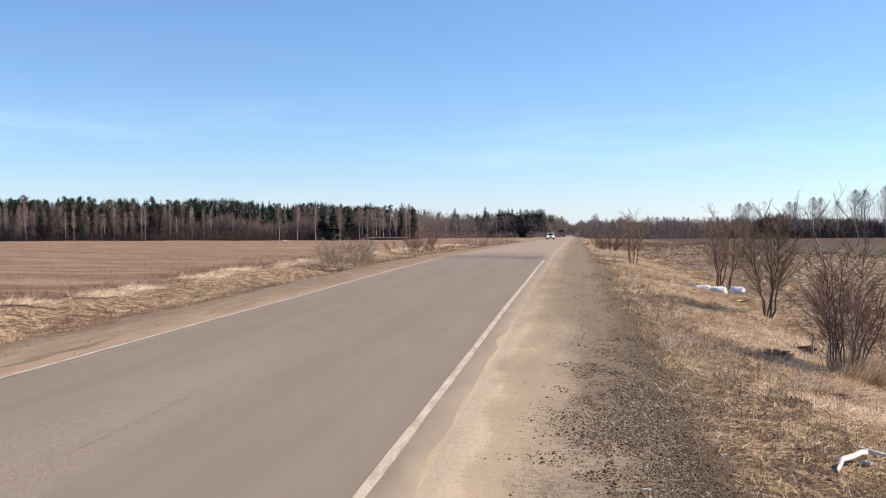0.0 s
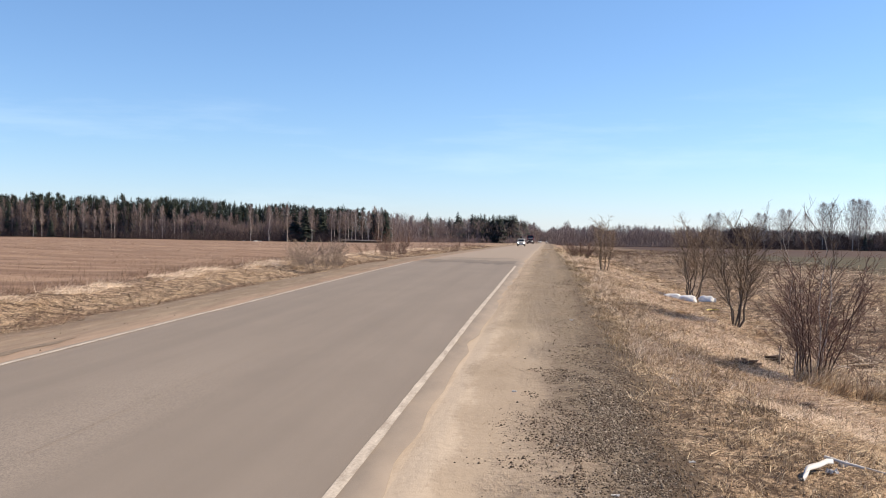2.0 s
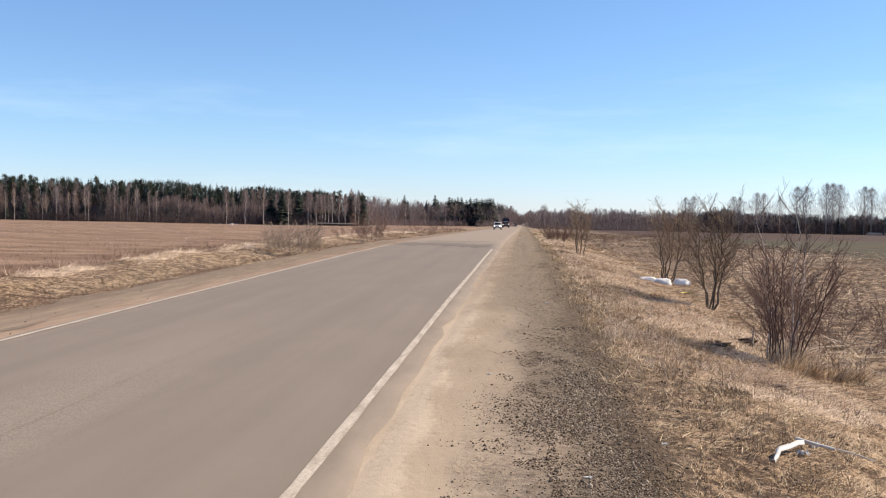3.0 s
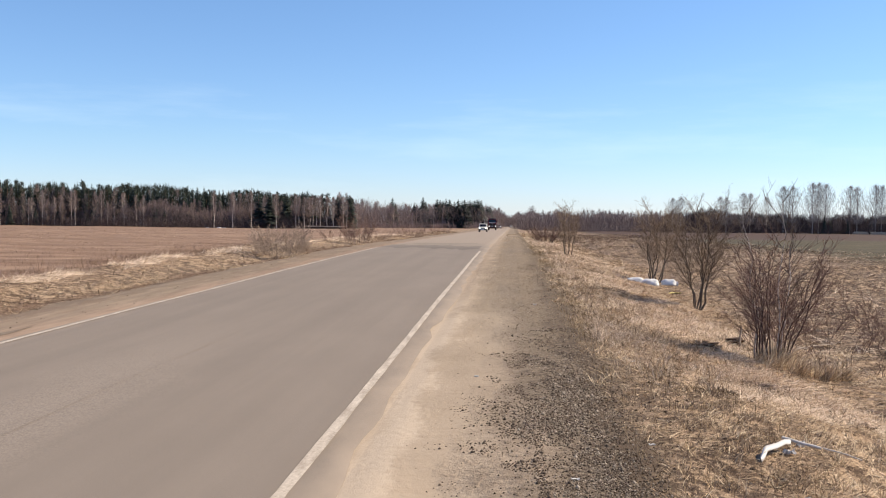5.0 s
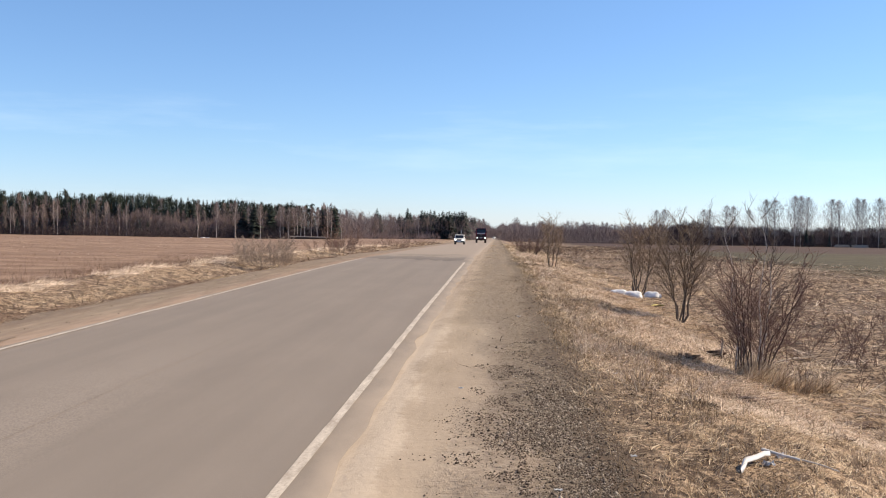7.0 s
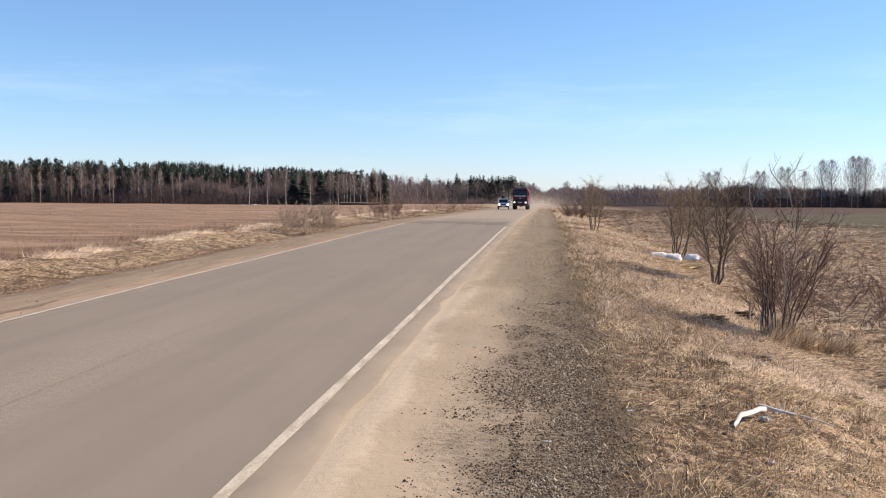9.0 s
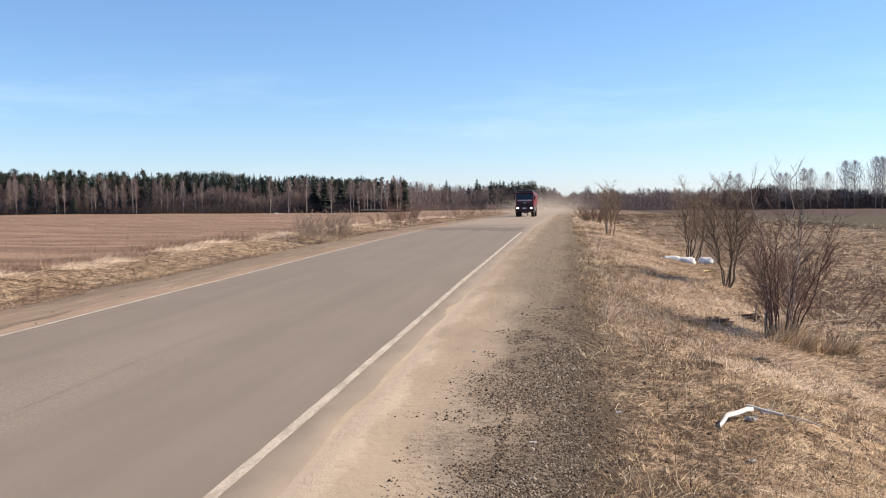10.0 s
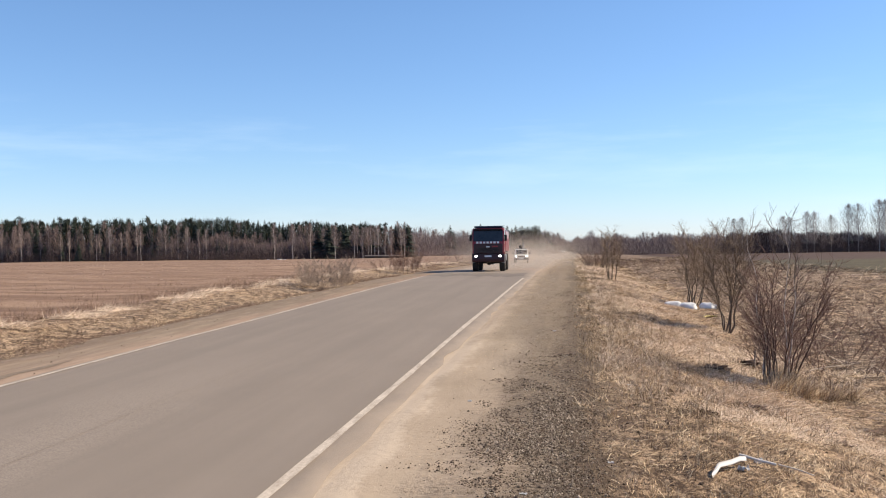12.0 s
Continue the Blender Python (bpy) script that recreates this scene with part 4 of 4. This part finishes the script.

# [Task objective]
Transcribe the full listing above exactly, with the images removed.

# [Answer to the task]
0.0 s
2.0 s
3.0 s
5.0 s
7.0 s
9.0 s
10.0 s
12.0 s
Continue the Blender Python (bpy) script that recreates this scene with part 4 of 4. This part finishes the script.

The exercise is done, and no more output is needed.